Arthur took off his sopping-wet raincoat and hung it up on a coat rack in the corner.

“Arthur, you’re making a puddle,” bellowed Conrad Ballinger, the show’s bombastic and charismatic producer.

Everyone turned and looked at Arthur, whose dripping clothes were indeed making a nice little puddle on the floor.

“Yes, I always make a puddle when I enter a room. It’s an attention getter,” replied Arthur. That line was followed by an epic sneeze that was so loud they probably could have heard it in Queens.

 

Review by Richard Valley Scarlet Street Magazine

Bruce Kimmel puts his talent for evoking the past, utilized so winningly in his nostalgic Benjamin Kritzer trilogy, to a sinister new purpose in Writer’s Block, a witty, disturbing murder mystery set in the late 1960s.

  Broadway is the setting, and the plot revolves around a new musical called BUS AND TRUCK, a sort of KISS ME KATE combo of backstage antics and show-within-a-show. The year is 1969. We follow the first reading of the script (at which the librettist, songwriter, producer, director, and cast all realize that, while the first act is socko, the second is a lox) to rehearsals in the Bronx, then on to out-of-town tryouts in New Haven and Boston, back to Manhattan for previews, and finally to opening night—where producer Conrad Ballinger steps out on the stage during the curtain calls and dramatically proclaims that a key member of the BUS AND TRUCK production team is dead.

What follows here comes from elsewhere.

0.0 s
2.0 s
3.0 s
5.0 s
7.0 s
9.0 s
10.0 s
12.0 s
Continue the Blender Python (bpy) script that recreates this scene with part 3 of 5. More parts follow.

  Sound familiar? Producer David Merrick did just that very thing on August 25, 1980, when he announced to the stunned cast and opening-night audience of 42ND STREET that the show’s choreographer and director, Gower Champion, had died. Ah, but here’s the catch—Champion died of a rare blood cancer; the novel’s decedent dies in a fire, the tragic result of falling asleep with a lit cigarette. That’s what the police say, anyway, but librettist Arthur Myerson begins to ponder, and what he ponders is whether the much-loathed, sexually masochistic victim—who threatened Ballinger with the disruption of the show, who seduced and harassed both chorus girl Allison and chorus boy Eddie, who fought bitterly with director Galen Chapman—was murdered.

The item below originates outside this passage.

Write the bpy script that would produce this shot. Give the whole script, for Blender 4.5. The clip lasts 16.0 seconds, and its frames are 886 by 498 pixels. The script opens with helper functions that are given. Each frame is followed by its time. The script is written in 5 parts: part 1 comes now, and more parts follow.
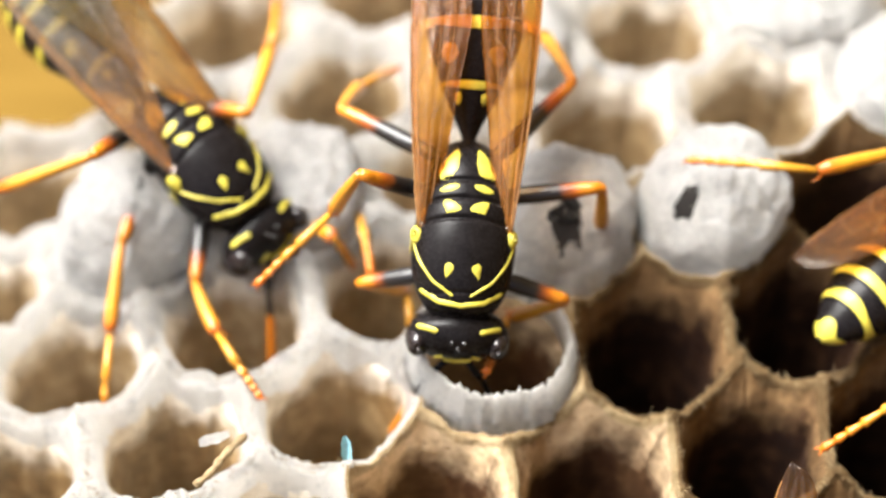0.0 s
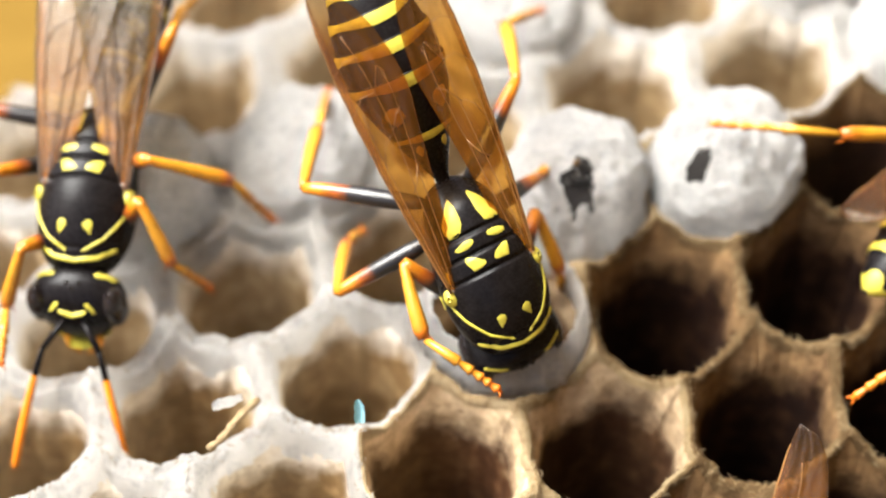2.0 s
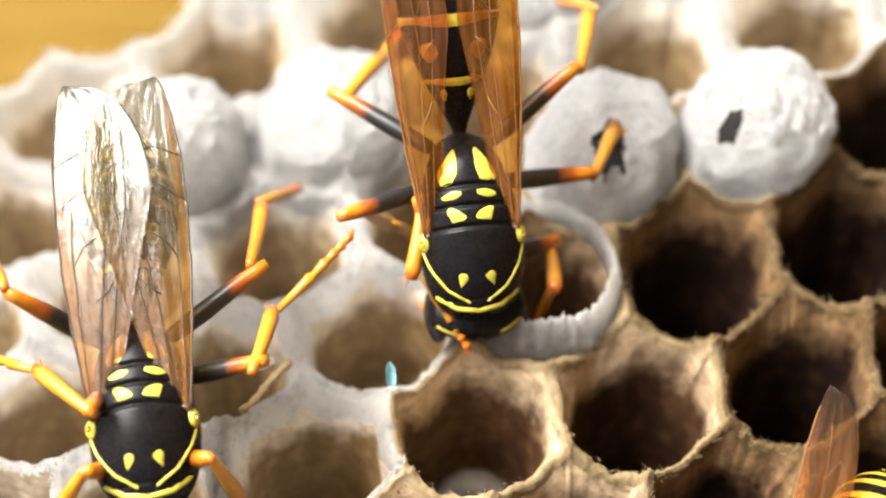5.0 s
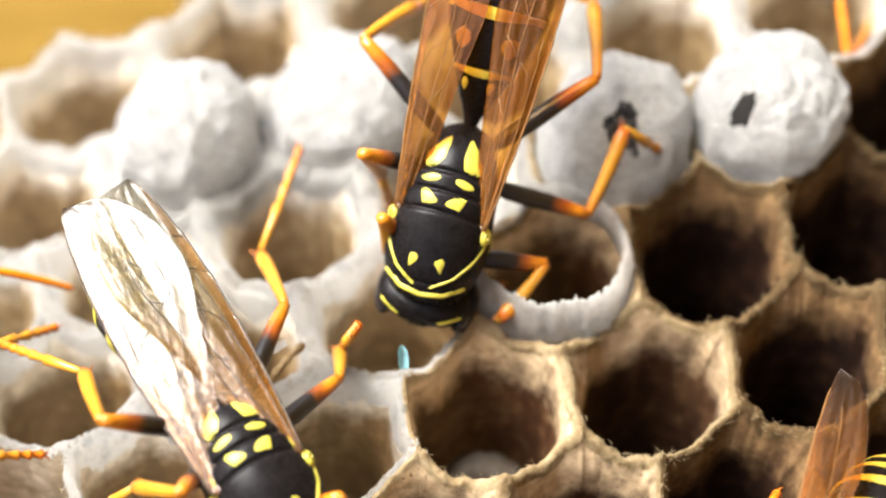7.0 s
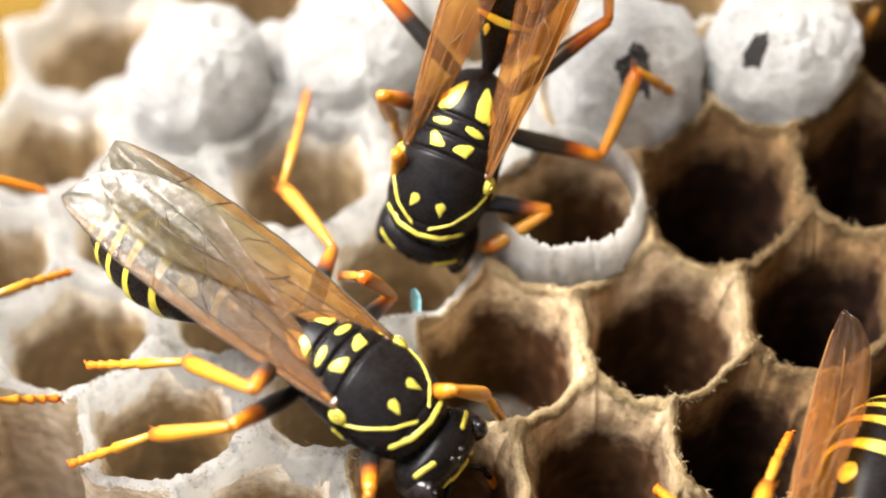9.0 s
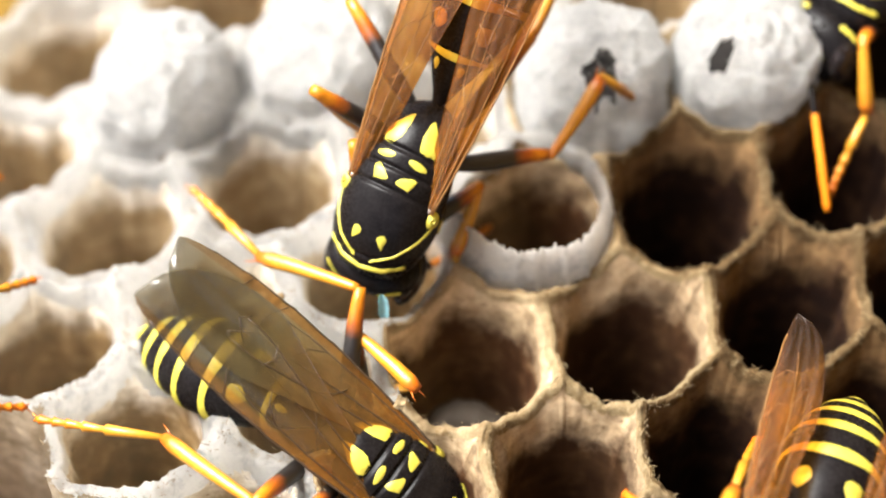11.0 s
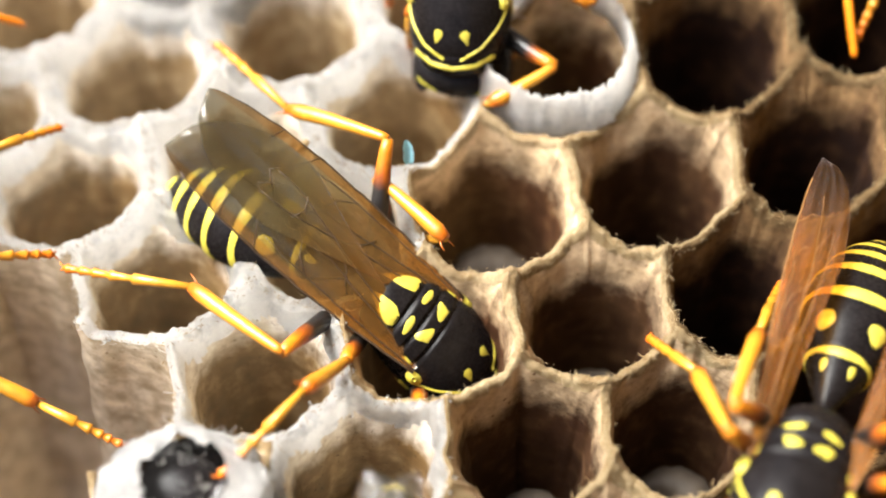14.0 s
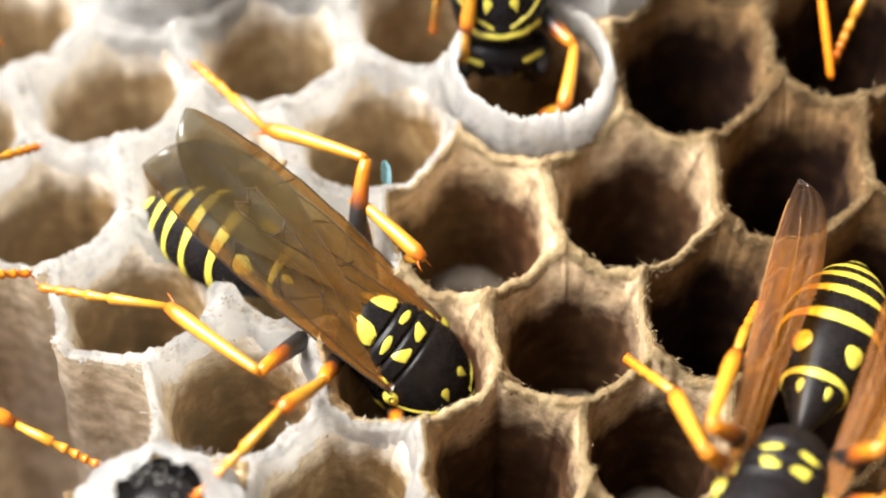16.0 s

  The events that take place in Writer’s Block are a dizzying, exhilarating blend of fact and fiction. Galen Chapman is, of course, based on Champion (with a flash of Fosse). BUS AND TRUCK’s veteran stars Mary Masters and Robert O’Brien recall Mary Martin and Robert Preston, who actually costarred on Broadway in I DO! I DO! (1966). Songwriter Stanley Sherman is sort of an Even Stephen—namely, Sondheim and Schwartz—but it’s Arthur Myerson who, like Sondheim, loves to play games. Arthur also loves to write song parodies, including one for a musical version of PSYCHO (sung to the tune of “I’m Lovely” from A FUNNY THING HAPPENED ON THE WAY TO THE FORUM):

I’m Psycho
What I am is Psycho
I’m a little Psycho in my head
Shower
You don’t want to shower
Or within the hour
You’ll be dead.

  The novel’s murder isn’t based on an actual crime, but so vividly does Kimmel bring the period to life, so deftly does he weave imaginary events with genuine theater history—Mary Martin’s difficulties remembering her lines, Stephen Schwartz’s conflict with Bob Fosse during the 1972 production of PIPPIN, David Merrick’s shocking revelation—that even the most learned show biz aficionado will wonder how the news of a brash young Broadwayite’s fiery finish ever escaped his knowledge.

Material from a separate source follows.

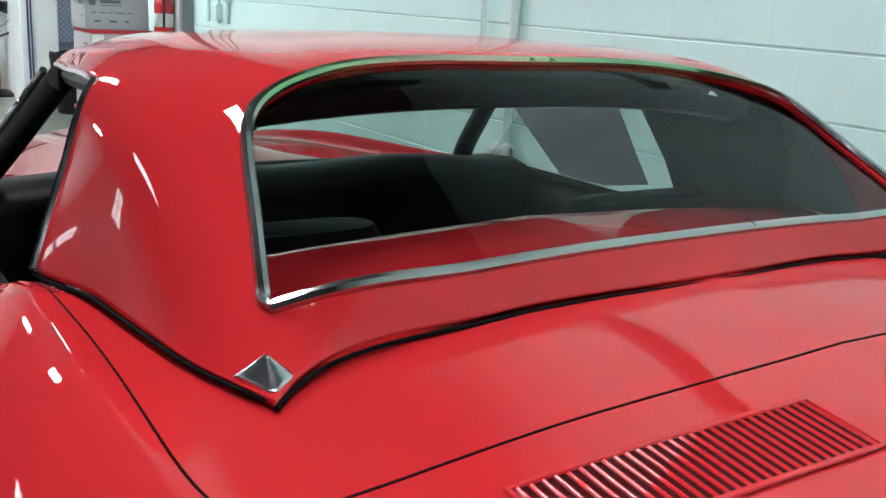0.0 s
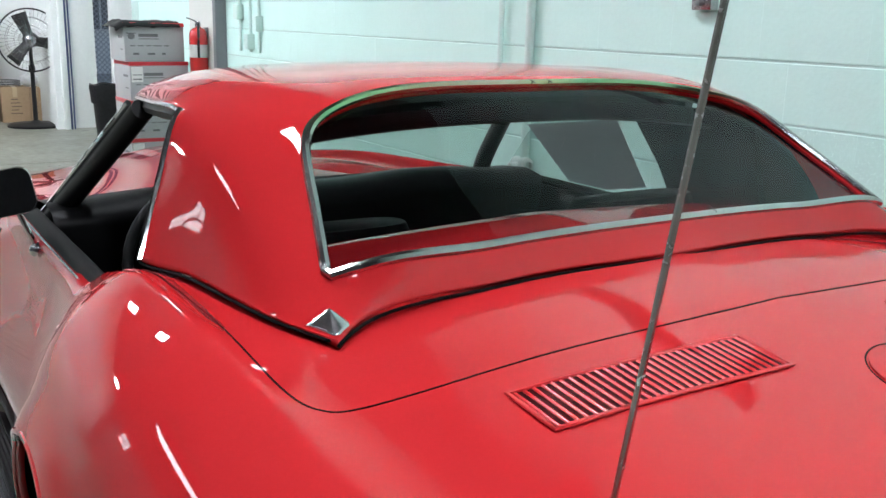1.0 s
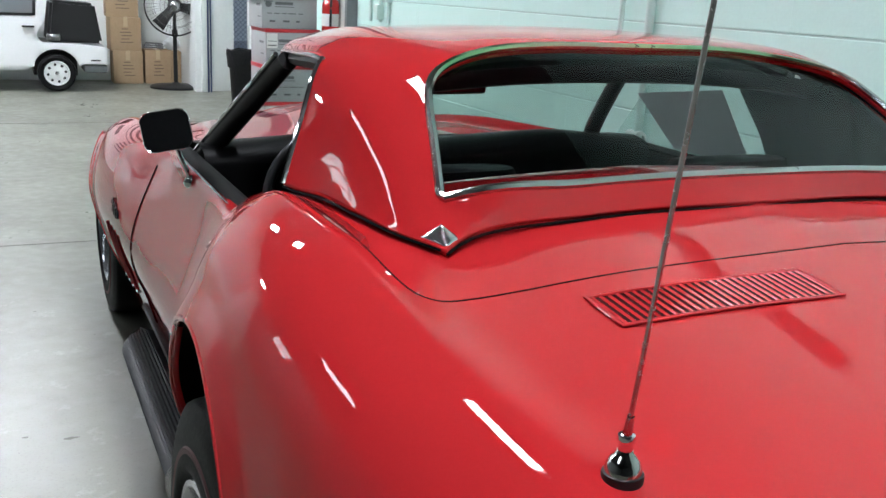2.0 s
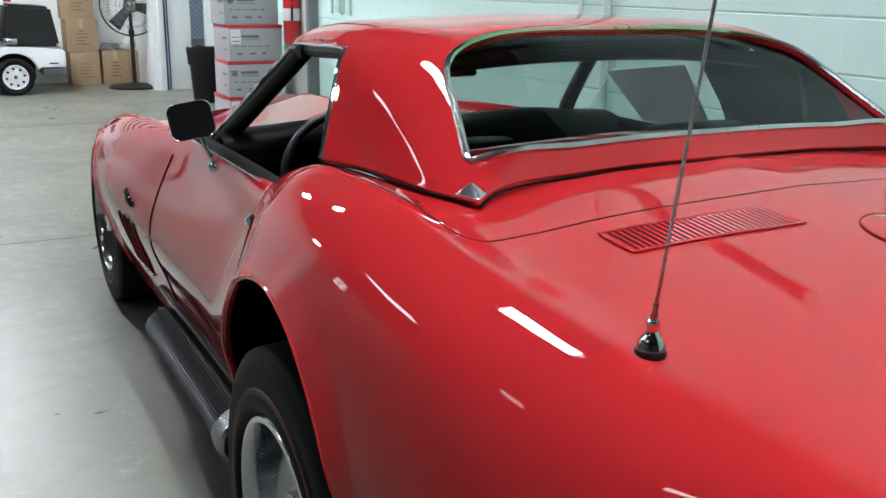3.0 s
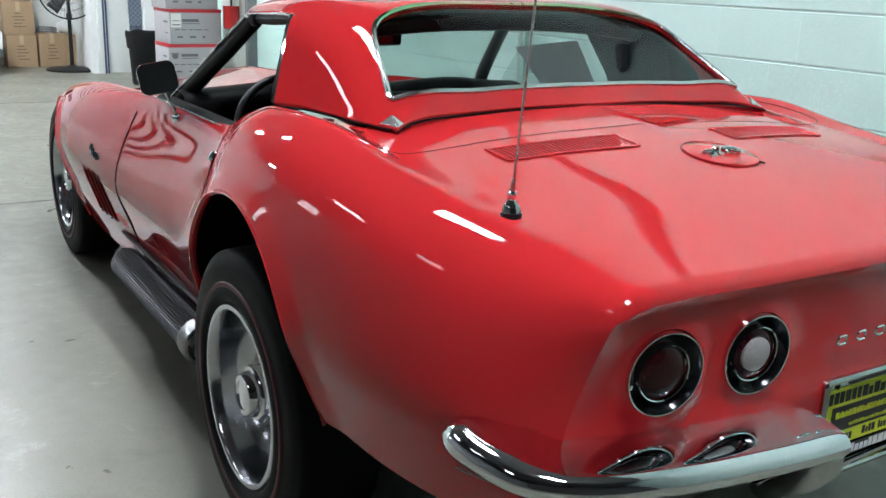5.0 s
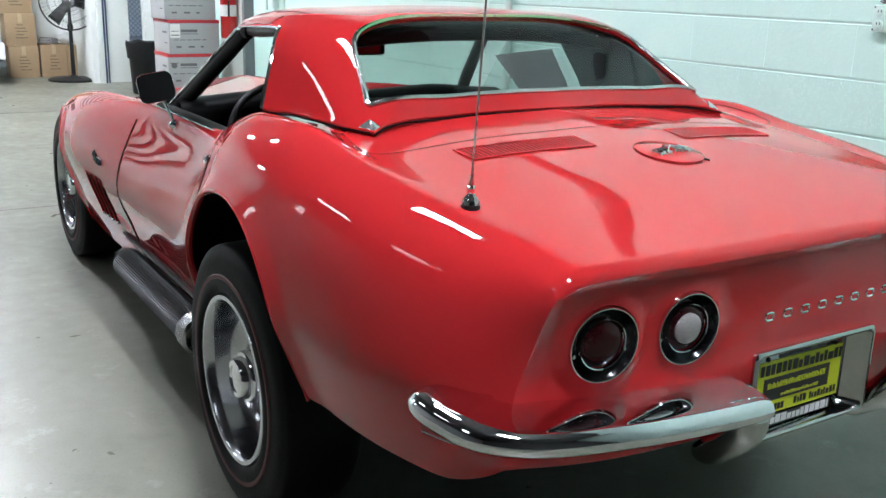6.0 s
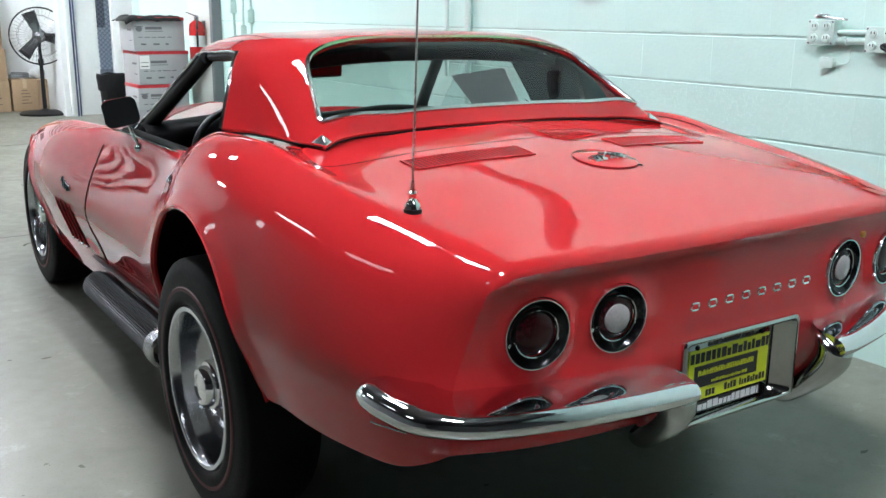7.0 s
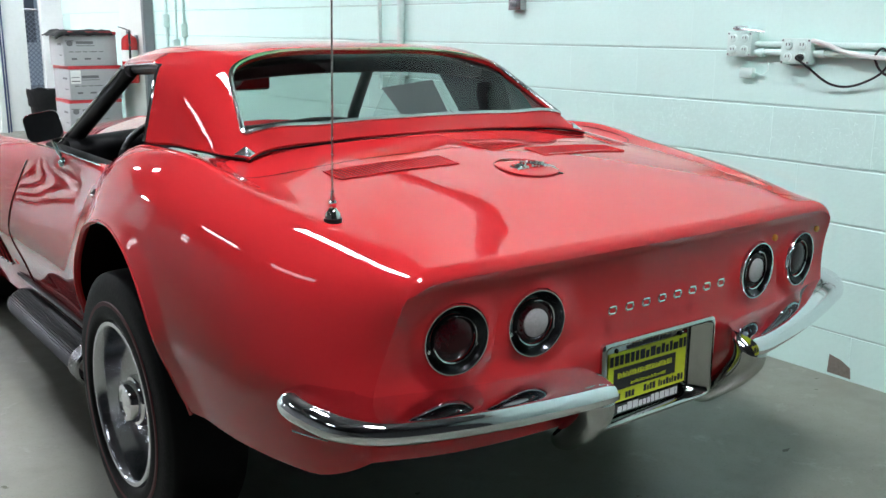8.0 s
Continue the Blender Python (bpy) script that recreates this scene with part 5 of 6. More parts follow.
light = tube_light(-3.4, 3.4, LZ, LEFT_TUBE)
copy_thing(light, pose(-3.6, -1.1, LZ))

# left wall: a window of small panes, seen in the paint
win = thing("window_1", "bright window of small panes in a white wall", "window", kind="structure")
for i in range(2):
    for j in range(2):
        part("pane", box(-6.99, 8.45 + 0.34 * i, 2.72 + 0.42 * j, -6.985, 8.74 + 0.34 * i, 3.08 + 0.42 * j), mat("daylight_pane", (0.85, 0.95, 1.0), 0.4, emit=4.5) if i + j == 0 else bpy.data.materials["daylight_pane"], win, smooth=False)

# ---- wall fittings ----
def wall_box(y, z, w, h, d, holes, plug=None):
    t = thing("outlet_box", "painted four-socket outlet box on the block wall", "outlet", "wall outlets")
    x = WX - 0.020
    b = part("box", box(x - d, y - w / 2, z - h / 2, x, y + w / 2, z + h / 2, 0.005), PIPE, t)
    for i in (-1, 1):
        for j in (-1, 1):
            m = pose(x - d - 0.001, y + i * w * 0.23, z + j * h * 0.23, 0, -90, 0)
            o = part("socket", lathe([(0.0165, -0.001), (0.0165, 0.003), (0.015, 0.004), (0.004, 0.004)], 20, m), PIPE, t)
            if (i, j) == plug:
                part("plug", lathe([(0.013, 0.0), (0.0135, 0.016), (0.010, 0.026), (0.004, 0.028)], 18, m), BLACK, t, "black plug")
            else:
                for a in (-1, 1):
                    part("slot", box(x - d - 0.0058, y + i * w * 0.23 + a * 0.006 - 0.0014, z + j * h * 0.23 - 0.001, x - d - 0.0048, y + i * w * 0.23 + a * 0.006 + 0.0014, z + j * h * 0.23 + 0.008), BLACK, t, smooth=False)
    for i in (-1, 1):
        for j in (-1, 1):
            part("screw", lathe([(0.004, 0), (0.003, 0.002), (0.001, 0.0025)], 8, pose(x - d, y + i * w * 0.43, z + j * h * 0.42, 0, -90, 0)), GREY, t)
    return t


wall_box(0.017, 1.205, 0.112, 0.092, 0.045, 4)
wall_box(-0.226, 1.183, 0.122, 0.092, 0.045, 4, (-1, -1))
con = thing("conduit_pair", "two painted electrical conduits along the block wall", "conduit")
for z, r in ((1.206, 0.0105), (1.176, 0.0125)):
    part("conduit", tube([(WX - 0.036, -0.03, z), (WX - 0.036, -0.17, z)], r, 12), PIPE, con)
    part("conduit", tube([(WX - 0.036, -0.28, z), (WX - 0.036, -3.5, z)], r, 12), PIPE, con)
for y in (-0.06, -0.31):
    part("coupling", tube([(WX - 0.036, y, 1.176), (WX - 0.036, y - 0.02, 1.176)], 0.017, 12), PIPE, con)
cord = thing("power_cord", "black power cord hanging from a wall socket", "cord")
part("cord", tube(catmull([(WX - 0.10, -0.254, 1.160), (WX - 0.09, -0.29, 1.135), (WX - 0.05, -0.36, 1.075), (WX - 0.04, -0.44, 1.068), (WX - 0.05, -0.54, 1.11), (WX - 0.055, -0.58, 1.165), (WX - 0.06, -0.55, 1.20), (WX - 0.06, -0.53, 1.16), (WX - 0.05, -0.60, 1.10), (WX - 0.03, -0.9, 1.05)], 6), 0.0042, 8), BLACK, cord)
wc = thing("white_cable", "white cable running over the wall conduits", "cable")
part("cable", tube(catmull([(WX - 0.06, -0.288, 1.222), (WX - 0.065, -0.34, 1.212), (WX - 0.06, -0.44, 1.180), (WX - 0.06, -0.60, 1.165), (WX - 0.05, -1.0, 1.15)], 6), 0.008, 8), LABEL, wc)
br = thing("wall_bracket", "small grey metal bracket above the outlet box", "bracket")
part("rod", tube([(WX - 0.06, 0.050, 1.264), (WX - 0.05, -0.080, 1.252)], 0.004, 8), STEEL, br)
part("clip", box(WX - 0.07, 0.015, 1.255, WX - 0.02, 0.040, 1.272, 0.003), STEEL, br)
tm = thing("thermostat", "small white plastic box with a thin wire under the outlet", "sensor")
part("case", box(WX - 0.045, -0.035, 1.078, WX - 0.018, 0.022, 1.116, 0.004), PIPE, tm)
part("wire", tube(catmull([(WX - 0.03, -0.034, 1.10), (WX - 0.03, -0.07, 1.092), (WX - 0.03, -0.095, 1.11), (WX - 0.03, -0.09, 1.15)], 5), 0.002, 6), PIPE, tm)
gb = thing("wall_plate", "small grey metal box high on the block wall", "box")
part("plate", box(WX - 0.06, 1.285, 1.345, WX - 0.02, 1.375, 1.43, 0.004), STEEL, gb)
part("knob", lathe([(0.012, 0), (0.010, 0.02), (0.003, 0.022)], 14, pose(WX - 0.06, 1.33, 1.37, 0, -90, 0)), GREY, gb)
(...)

  Writer’s Block is extraordinarily clever throughout, but never more so than when Kimmel performs some theatrical sleight of hand in a manner that’s positively Hitchcockian. The Master of Suspense, who in such classic thrillers as THE 39 STEPS (1935), STAGE FRIGHT (1950), and TORN CURTAIN (1966) explored the ever deceptive world of the theater, would have smiled. And so will you.